◆ Data provided
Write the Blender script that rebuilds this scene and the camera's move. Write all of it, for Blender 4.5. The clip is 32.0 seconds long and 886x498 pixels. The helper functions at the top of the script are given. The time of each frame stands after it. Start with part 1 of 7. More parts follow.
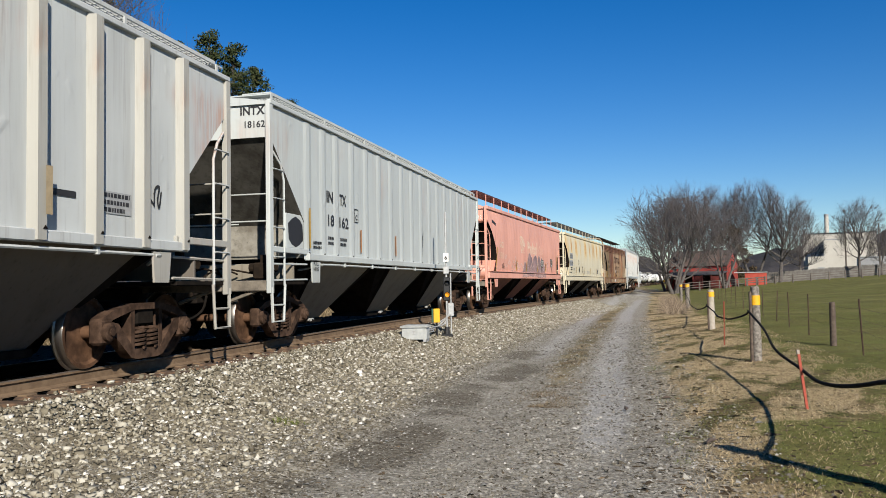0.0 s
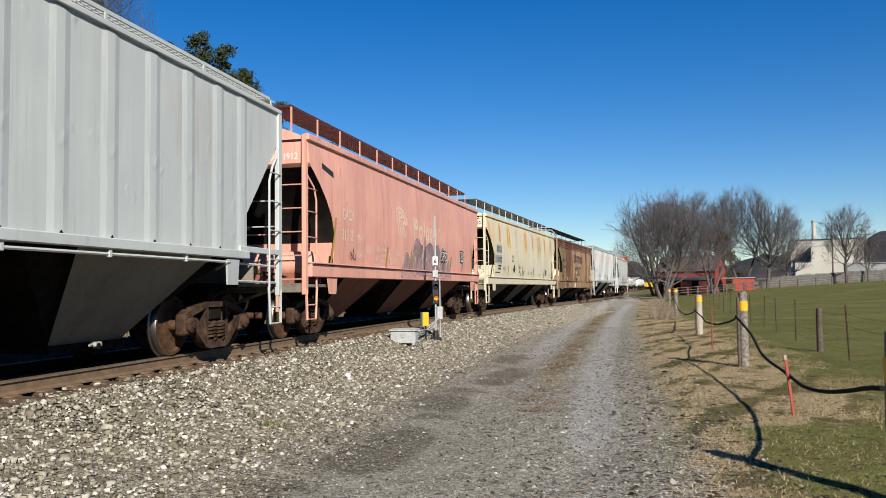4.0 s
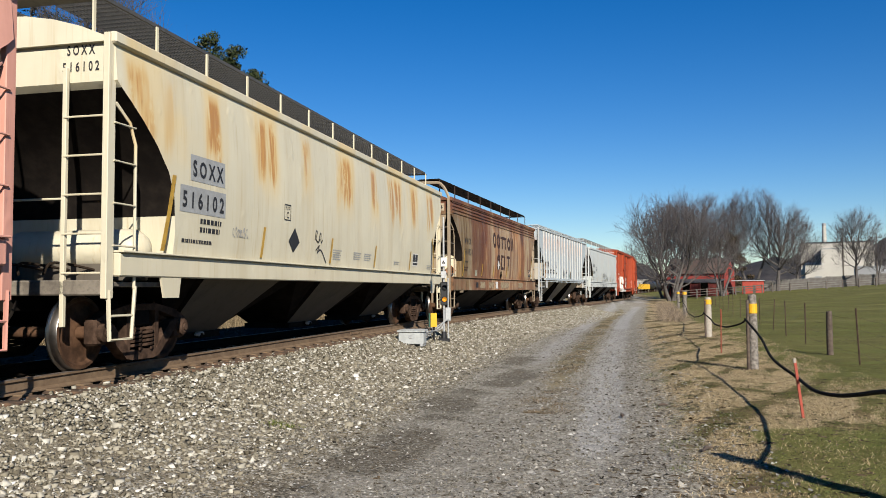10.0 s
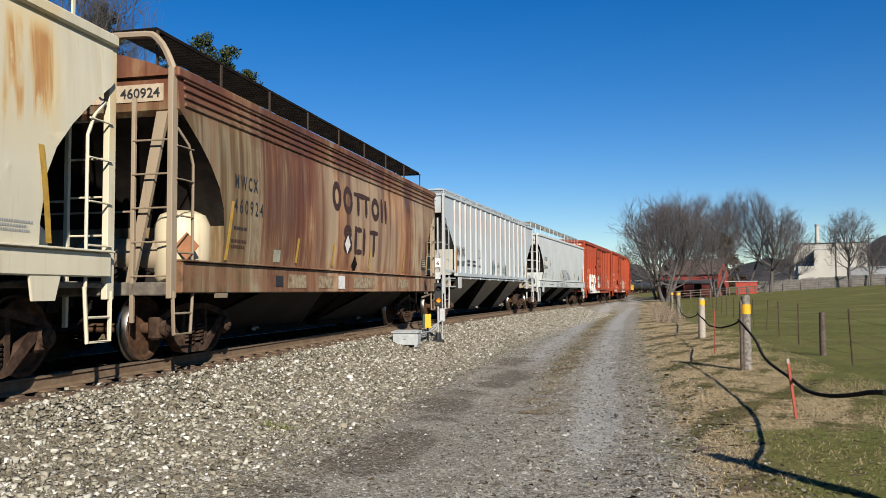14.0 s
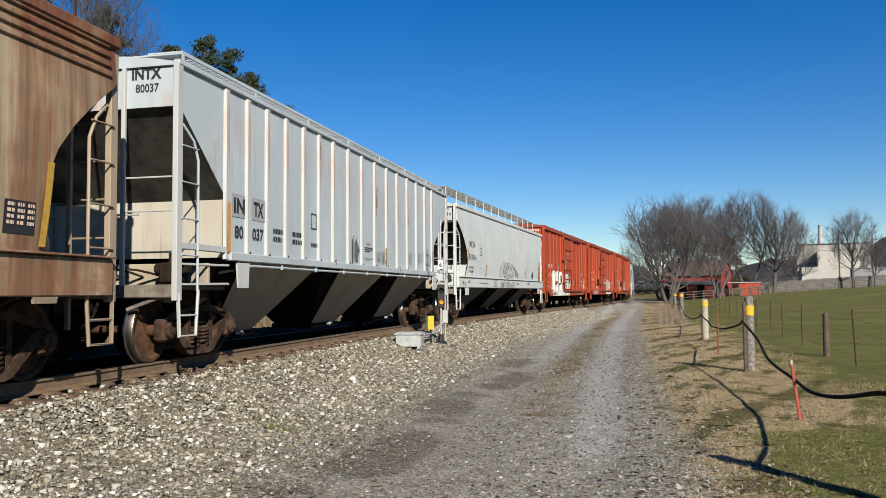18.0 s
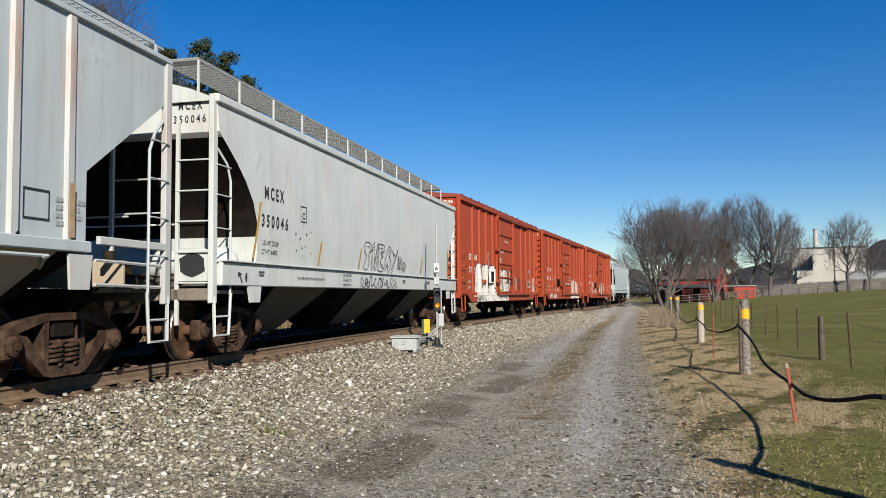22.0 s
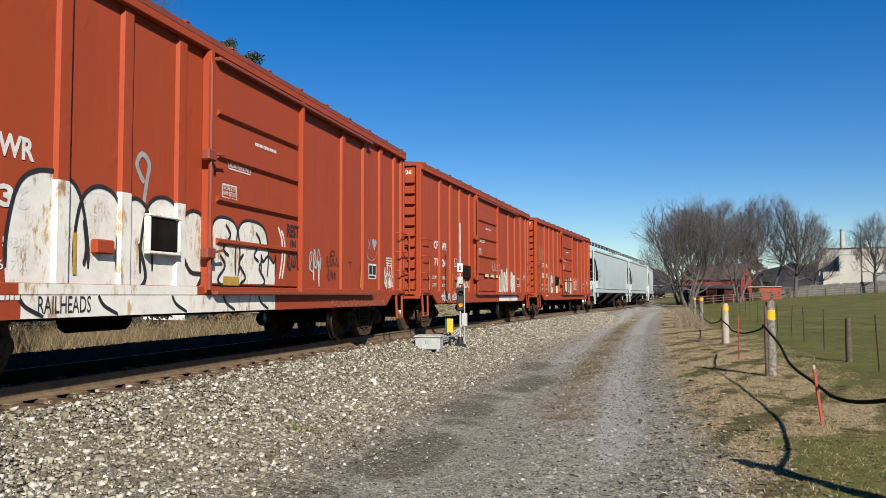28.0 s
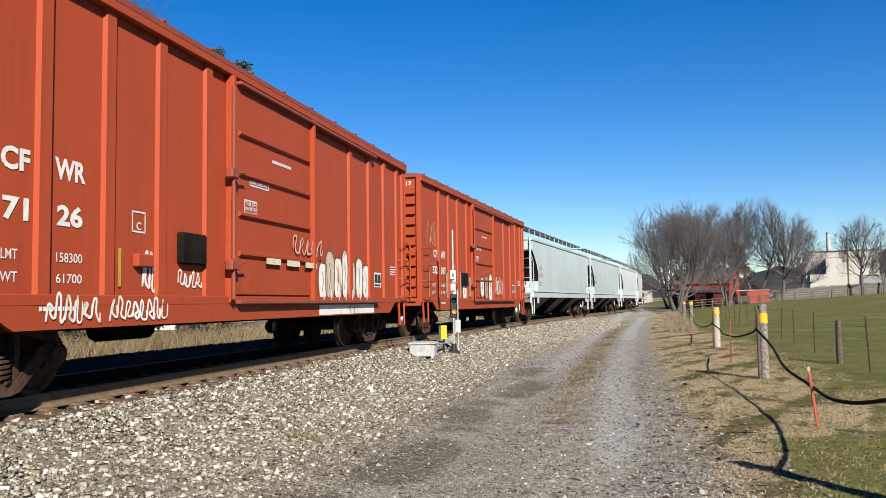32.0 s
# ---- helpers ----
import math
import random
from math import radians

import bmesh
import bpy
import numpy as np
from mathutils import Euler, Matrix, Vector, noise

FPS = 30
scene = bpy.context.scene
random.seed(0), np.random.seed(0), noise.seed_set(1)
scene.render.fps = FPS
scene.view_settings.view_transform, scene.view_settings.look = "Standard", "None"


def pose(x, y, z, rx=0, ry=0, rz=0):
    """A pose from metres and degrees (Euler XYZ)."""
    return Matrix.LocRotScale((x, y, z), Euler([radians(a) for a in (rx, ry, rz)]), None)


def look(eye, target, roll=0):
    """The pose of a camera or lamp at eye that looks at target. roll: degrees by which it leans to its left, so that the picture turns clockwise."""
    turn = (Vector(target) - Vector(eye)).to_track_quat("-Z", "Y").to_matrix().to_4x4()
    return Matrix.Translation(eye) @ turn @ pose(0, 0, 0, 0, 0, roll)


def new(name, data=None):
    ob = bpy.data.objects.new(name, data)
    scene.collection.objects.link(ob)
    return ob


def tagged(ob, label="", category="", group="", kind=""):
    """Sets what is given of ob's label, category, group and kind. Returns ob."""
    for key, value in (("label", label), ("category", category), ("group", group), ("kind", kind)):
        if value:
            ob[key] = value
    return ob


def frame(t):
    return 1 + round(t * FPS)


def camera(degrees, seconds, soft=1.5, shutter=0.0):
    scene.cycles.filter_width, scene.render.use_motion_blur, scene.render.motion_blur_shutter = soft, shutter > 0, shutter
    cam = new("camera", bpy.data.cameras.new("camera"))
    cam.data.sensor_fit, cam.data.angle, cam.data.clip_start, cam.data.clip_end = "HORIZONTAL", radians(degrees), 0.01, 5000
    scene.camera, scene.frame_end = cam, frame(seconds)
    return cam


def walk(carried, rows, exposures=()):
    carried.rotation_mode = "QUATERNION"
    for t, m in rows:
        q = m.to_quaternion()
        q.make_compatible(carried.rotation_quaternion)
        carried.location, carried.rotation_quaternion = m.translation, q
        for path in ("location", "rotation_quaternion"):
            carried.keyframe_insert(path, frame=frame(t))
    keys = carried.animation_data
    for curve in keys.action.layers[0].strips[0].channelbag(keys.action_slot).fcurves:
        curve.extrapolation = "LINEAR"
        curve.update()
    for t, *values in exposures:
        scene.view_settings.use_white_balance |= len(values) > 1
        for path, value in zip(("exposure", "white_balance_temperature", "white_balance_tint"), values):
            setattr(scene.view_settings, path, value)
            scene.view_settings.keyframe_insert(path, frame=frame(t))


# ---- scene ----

◆ Task brief
Reproduce every line precisely as given, omitting all pictures.

◆ Worked answer
Write the Blender script that rebuilds this scene and the camera's move. Write all of it, for Blender 4.5. The clip is 32.0 seconds long and 886x498 pixels. The helper functions at the top of the script are given. The time of each frame stands after it. Start with part 1 of 7. More parts follow.
0.0 s
4.0 s
10.0 s
14.0 s
18.0 s
22.0 s
28.0 s
32.0 s
# ---- helpers ----
import math
import random
from math import radians

import bmesh
import bpy
import numpy as np
from mathutils import Euler, Matrix, Vector, noise

FPS = 30
scene = bpy.context.scene
random.seed(0), np.random.seed(0), noise.seed_set(1)
scene.render.fps = FPS
scene.view_settings.view_transform, scene.view_settings.look = "Standard", "None"


def pose(x, y, z, rx=0, ry=0, rz=0):
    """A pose from metres and degrees (Euler XYZ)."""
    return Matrix.LocRotScale((x, y, z), Euler([radians(a) for a in (rx, ry, rz)]), None)


def look(eye, target, roll=0):
    """The pose of a camera or lamp at eye that looks at target. roll: degrees by which it leans to its left, so that the picture turns clockwise."""
    turn = (Vector(target) - Vector(eye)).to_track_quat("-Z", "Y").to_matrix().to_4x4()
    return Matrix.Translation(eye) @ turn @ pose(0, 0, 0, 0, 0, roll)


def new(name, data=None):
    ob = bpy.data.objects.new(name, data)
    scene.collection.objects.link(ob)
    return ob


def tagged(ob, label="", category="", group="", kind=""):
    """Sets what is given of ob's label, category, group and kind. Returns ob."""
    for key, value in (("label", label), ("category", category), ("group", group), ("kind", kind)):
        if value:
            ob[key] = value
    return ob


def frame(t):
    return 1 + round(t * FPS)


def camera(degrees, seconds, soft=1.5, shutter=0.0):
    scene.cycles.filter_width, scene.render.use_motion_blur, scene.render.motion_blur_shutter = soft, shutter > 0, shutter
    cam = new("camera", bpy.data.cameras.new("camera"))
    cam.data.sensor_fit, cam.data.angle, cam.data.clip_start, cam.data.clip_end = "HORIZONTAL", radians(degrees), 0.01, 5000
    scene.camera, scene.frame_end = cam, frame(seconds)
    return cam


def walk(carried, rows, exposures=()):
    carried.rotation_mode = "QUATERNION"
    for t, m in rows:
        q = m.to_quaternion()
        q.make_compatible(carried.rotation_quaternion)
        carried.location, carried.rotation_quaternion = m.translation, q
        for path in ("location", "rotation_quaternion"):
            carried.keyframe_insert(path, frame=frame(t))
    keys = carried.animation_data
    for curve in keys.action.layers[0].strips[0].channelbag(keys.action_slot).fcurves:
        curve.extrapolation = "LINEAR"
        curve.update()
    for t, *values in exposures:
        scene.view_settings.use_white_balance |= len(values) > 1
        for path, value in zip(("exposure", "white_balance_temperature", "white_balance_tint"), values):
            setattr(scene.view_settings, path, value)
            scene.view_settings.keyframe_insert(path, frame=frame(t))


# ---- scene ----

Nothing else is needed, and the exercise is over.